「あの山、ハート山って呼ばれとんやで」。2年前の春、兵庫県丹波市青垣町桧倉で、積雪すると出現するという“ハート山”なる山の話を耳にした。昨冬は暖冬で私は拝めず、「ほんまかいな」と思い始めていたが、今季ついにうわさの山を目にした。「めっちゃハートやん!」(真鍋 愛)

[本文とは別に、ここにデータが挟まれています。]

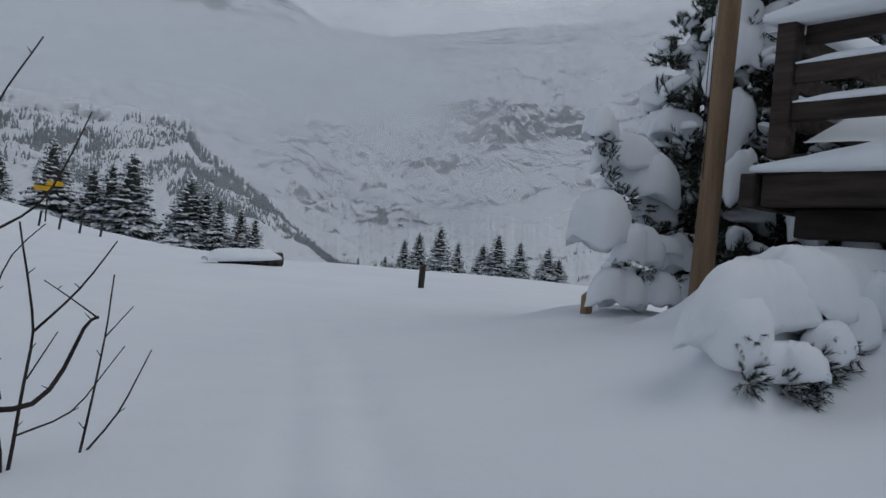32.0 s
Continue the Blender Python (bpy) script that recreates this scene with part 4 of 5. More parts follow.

ハート山の正体は、桧倉地区で「大道(おおど)」と呼ばれる林の伐採跡に積もった雪。地元の男性(73)によると、元は同地区の共有林で、公民館の屋根の改修に使うため木を伐採したところ、ハート山が出現するようになったという。「でも麓やから、桧倉の者は誰も分からんでねぇ。山が見える稲土(地区)の人に言われて、初めて気付いたんよ」
一方、同市の別の男性(73)は「実は稲土の者も、最初はハート形と思っていなかった。見慣れすぎていて」と明かす。10年ほど前に同地区に越してきたIターンの住民が「ハート山」と呼び始め、「『そうかも』と思うようになった」という。同地区には約3年前、ハート山を背景に写真撮影ができるよう、菅原公民館(同市青垣町稲土)の裏手に、木製のスマートフォンスタンドが設置された。
ちなみに、稲土ではこの年末年始に約50センチの積雪があり、車を出すのも一苦労だったそう。災害が起こらず、ハートの形が長持ちするぐらいの量の雪が降ればなぁ…。思わず、ハート山に手を合わせた。